Een goed ondernemingsklimaat is van groot belang voor de economische ontwikkeling van een land. Onderdeel daarvan is dat ondernemerschap niet dient te worden belemmerd door fiscale regelgeving. Dat geldt in het bijzonder ook met betrekking tot de fiscale aspecten rondom bedrijfsopvolging. Belastingheffing kan immers de continuïteit van de onderneming in gevaar brengen, bijvoorbeeld doordat omvangrijke liquiditeiten aan de onderneming moeten worden onttrokken om de fiscale claim te voldoen.

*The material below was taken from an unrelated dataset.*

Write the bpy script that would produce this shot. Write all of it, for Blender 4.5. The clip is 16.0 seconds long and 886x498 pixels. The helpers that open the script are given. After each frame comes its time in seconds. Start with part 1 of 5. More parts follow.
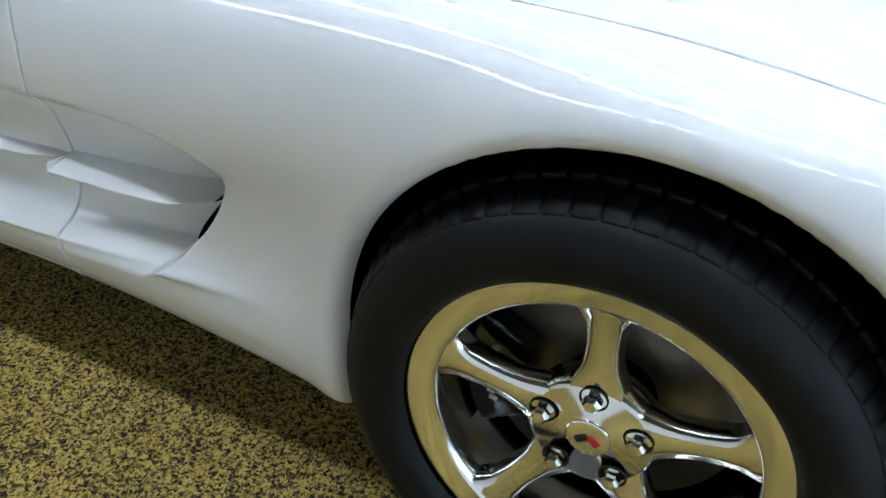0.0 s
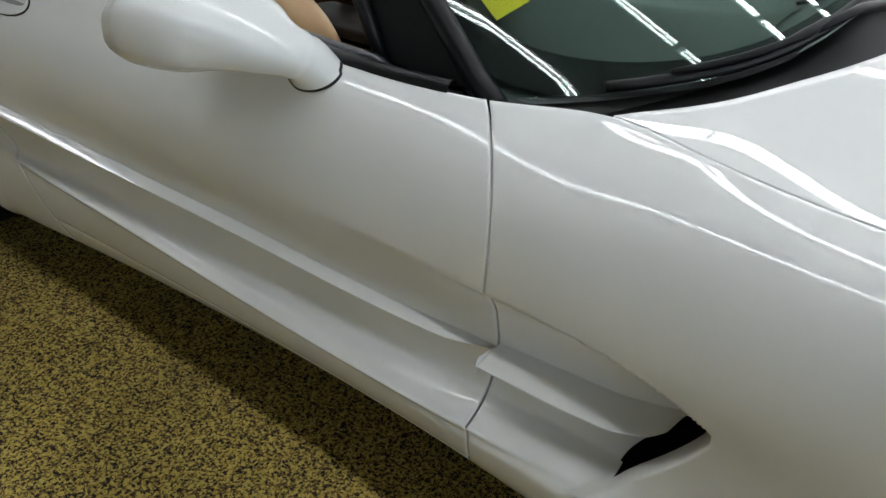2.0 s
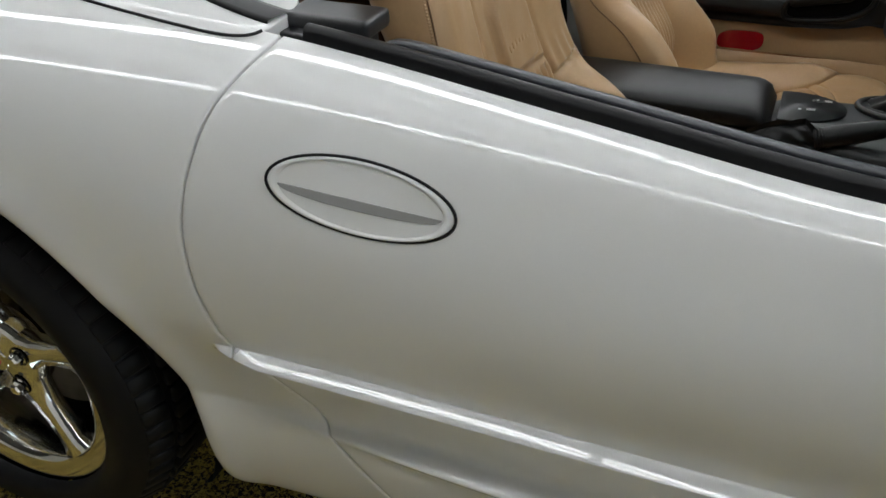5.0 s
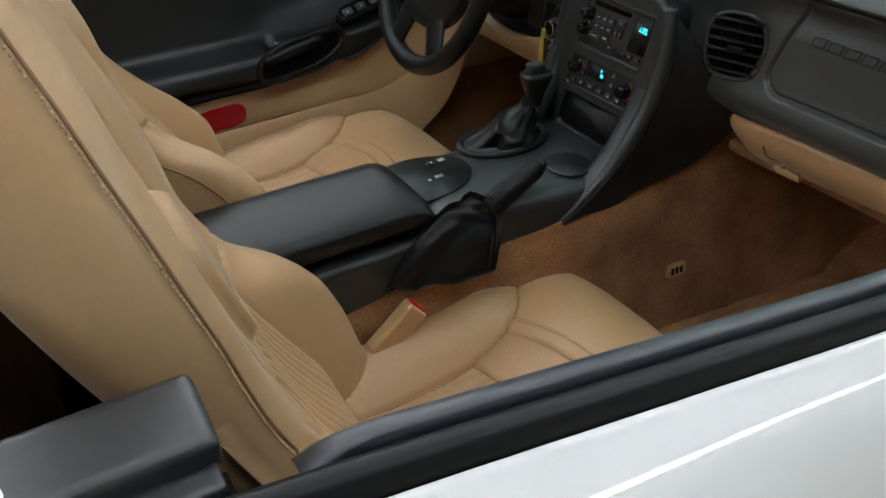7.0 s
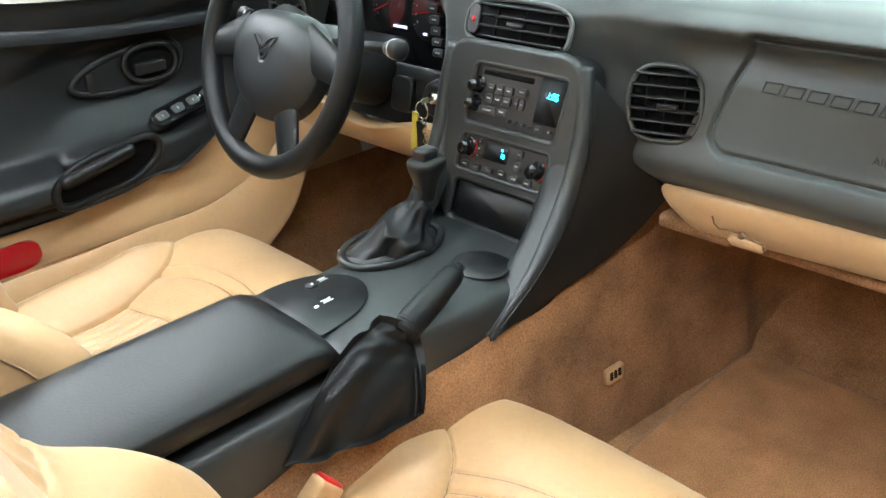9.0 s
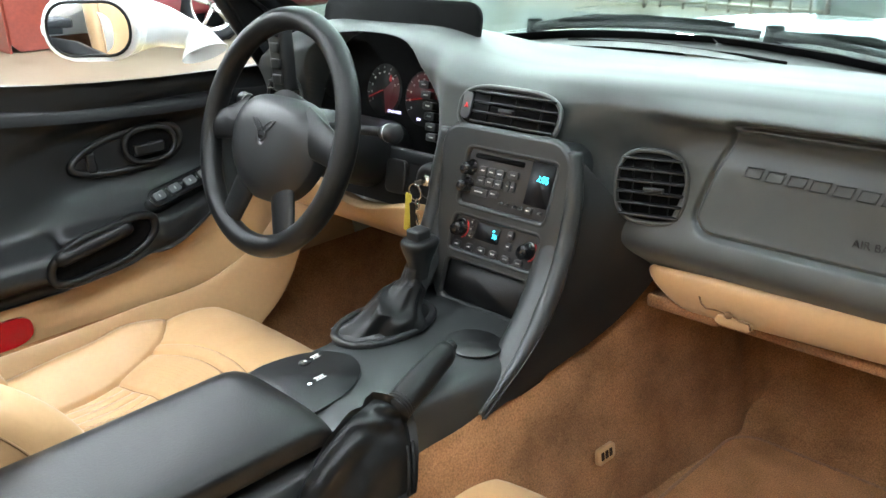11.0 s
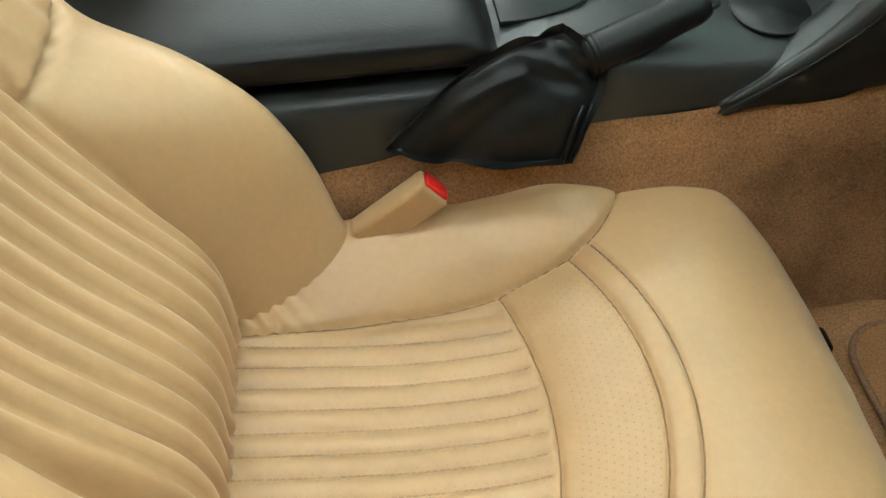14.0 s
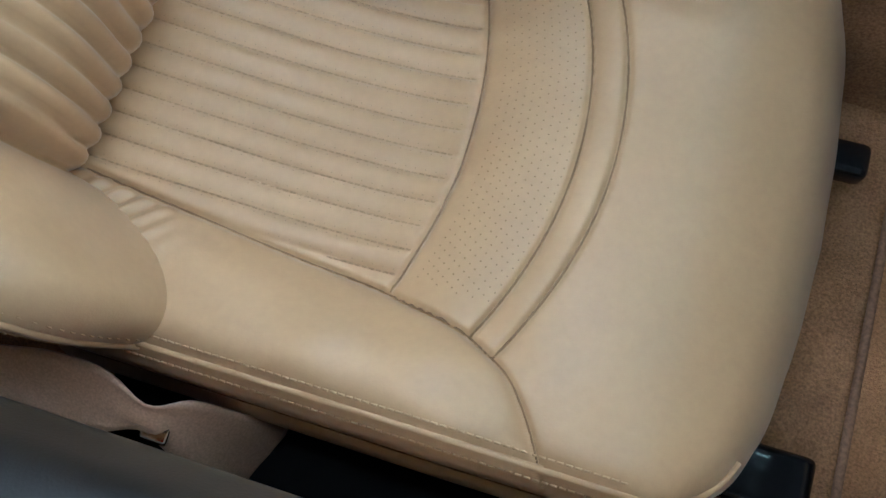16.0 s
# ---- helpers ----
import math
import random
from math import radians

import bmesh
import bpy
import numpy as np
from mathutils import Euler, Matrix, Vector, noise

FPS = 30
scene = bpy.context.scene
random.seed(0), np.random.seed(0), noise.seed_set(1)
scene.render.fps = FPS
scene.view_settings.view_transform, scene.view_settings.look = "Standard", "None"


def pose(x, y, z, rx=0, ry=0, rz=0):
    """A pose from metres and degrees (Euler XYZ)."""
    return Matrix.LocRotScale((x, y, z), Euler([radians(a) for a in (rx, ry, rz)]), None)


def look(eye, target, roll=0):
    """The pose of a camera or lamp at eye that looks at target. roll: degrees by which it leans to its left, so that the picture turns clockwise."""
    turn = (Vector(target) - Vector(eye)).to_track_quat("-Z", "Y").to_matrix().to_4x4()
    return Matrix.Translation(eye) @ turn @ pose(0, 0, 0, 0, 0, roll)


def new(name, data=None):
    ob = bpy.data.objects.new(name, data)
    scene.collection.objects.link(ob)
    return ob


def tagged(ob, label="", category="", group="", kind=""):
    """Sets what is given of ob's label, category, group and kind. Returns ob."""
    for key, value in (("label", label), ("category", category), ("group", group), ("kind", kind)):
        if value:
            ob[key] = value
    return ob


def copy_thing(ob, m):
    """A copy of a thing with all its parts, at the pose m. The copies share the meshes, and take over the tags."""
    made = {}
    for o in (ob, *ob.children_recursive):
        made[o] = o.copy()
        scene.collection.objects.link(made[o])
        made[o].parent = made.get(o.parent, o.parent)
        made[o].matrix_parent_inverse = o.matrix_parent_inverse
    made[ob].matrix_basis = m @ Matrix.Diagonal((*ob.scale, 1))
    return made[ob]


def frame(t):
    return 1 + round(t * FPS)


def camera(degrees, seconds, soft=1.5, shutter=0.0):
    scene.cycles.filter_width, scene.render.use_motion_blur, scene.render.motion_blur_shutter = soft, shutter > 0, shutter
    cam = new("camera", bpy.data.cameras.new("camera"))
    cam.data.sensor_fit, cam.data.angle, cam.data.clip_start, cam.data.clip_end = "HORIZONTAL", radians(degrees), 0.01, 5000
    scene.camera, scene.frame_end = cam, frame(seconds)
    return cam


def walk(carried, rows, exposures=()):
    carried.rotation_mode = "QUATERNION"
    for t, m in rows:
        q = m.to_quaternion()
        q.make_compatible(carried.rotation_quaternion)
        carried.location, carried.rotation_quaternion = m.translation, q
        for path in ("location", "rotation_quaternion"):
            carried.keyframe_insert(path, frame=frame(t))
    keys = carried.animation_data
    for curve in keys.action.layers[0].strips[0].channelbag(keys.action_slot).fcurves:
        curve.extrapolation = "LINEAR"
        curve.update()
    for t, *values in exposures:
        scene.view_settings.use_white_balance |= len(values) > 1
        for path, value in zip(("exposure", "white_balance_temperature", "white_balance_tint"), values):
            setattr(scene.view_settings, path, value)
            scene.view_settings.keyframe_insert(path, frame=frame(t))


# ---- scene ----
cam = camera(55.8, 16.0)
PATH = [
    (0, (0.141, -1.559, 1.042), (-0.574, -0.062, -0.076), 0.8),
    (0.5, (0.066, -1.575, 1.09), (-0.747, -0.092, 0.023), 1.0),
    (1, (0.016, -1.549, 1.134), (-0.976, -0.152, 0.104), 2.0),
    (1.5, (-0.121, -1.554, 1.155), (-1.198, -0.212, 0.136), 2.2),
    (2, (-0.299, -1.601, 1.17), (-1.364, -0.242, 0.162), 2.2),
    (2.5, (-0.465, -1.597, 1.159), (-1.525, -0.223, 0.165), 2.3),
    (3, (-0.665, -1.561, 1.176), (-1.745, -0.229, 0.147), 2.0),
    (3.5, (-0.885, -1.584, 1.156), (-1.959, -0.228, 0.153), 2.3),
    (3.7, (-0.986, -1.607, 1.181), (-1.99, -0.214, 0.155), 1.9),
    (5.8, (-1.855, -1.36, 1.216), (-2.165, 0.249, 0.069), -1.9),
    (6, (-1.917, -1.308, 1.222), (-2.006, 0.324, 0.071), -0.2),
    (6.2, (-1.982, -1.255, 1.217), (-1.827, 0.376, 0.07), -0.1),
    (6.5, (-2.064, -1.188, 1.23), (-1.57, 0.384, 0.097), -1.3),
    (7, (-2.077, -1.031, 1.224), (-1.318, 0.422, 0.078), -2.4),
    (7.5, (-2.075, -0.895, 1.195), (-1.191, 0.47, 0.031), -3.5),
    (8, (-2.077, -0.801, 1.145), (-1.031, 0.474, 0.013), -2.4),
    (8.5, (-2.044, -0.747, 1.096), (-0.882, 0.519, 0.073), -2.4),
    (9, (-2.038, -0.74, 1.091), (-0.83, 0.545, 0.148), -1.8),
    (9.5, (-2.043, -0.738, 1.099), (-0.796, 0.566, 0.235), -1.0),
    (10, (-2.042, -0.739, 1.105), (-0.779, 0.58, 0.29), -0.8),
    (10.2, (-2.05, -0.743, 1.091), (-0.768, 0.585, 0.32), -1.4),
    (12.3, (-2.059, -0.756, 1.137), (-0.767, 0.565, 0.372), -0.7),
    (12.5, (-2.057, -0.762, 1.145), (-0.802, 0.538, 0.287), -0.9),
    (13, (-2.008, -0.779, 1.136), (-0.994, 0.518, 0.0), 0.1),
    (13.4, (-1.916, -0.764, 1.099), (-1.17, 0.599, -0.16), 0.6),
    (13.7, (-1.873, -0.744, 0.993), (-1.275, 0.657, -0.302), 2.4),
    (14.1, (-1.664, -0.691, 1.02), (-1.683, 0.488, -0.595), -3.7),
    (14.5, (-1.641, -0.628, 1.025), (-1.755, 0.192, -0.796), 1.4),
    (15, (-1.529, -0.61, 0.969), (-1.886, 0.022, -0.895), -13.8),
    (15.5, (-1.508, -0.593, 0.966), (-1.855, -0.124, -0.947), -18.7),
    (16, (-1.482, -0.574, 0.978), (-1.812, -0.189, -0.956), -24.3),
]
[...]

De faciliteiten bij bedrijfsopvolging zijn complex en het is ook de vraag of ze optimaal zijn vorm gegeven.
De belangrijkste aanbeveling van Tigelaar is dat de faciliteit de vorm heeft van een betalingsregeling. Dat wil zeggen dat bij bedrijfsopvolgingen in beginsel wel belasting is verschuldigd maar de invordering van die belasting pas op een later moment kan plaatsvinden. Het is daarbij wel van belang dat er voldoende voorwaarden zijn dat de fiscale claim door de fiscus ook daadwerkelijk kan worden geïnd en dat de regeling zo eenvoudig mogelijk is.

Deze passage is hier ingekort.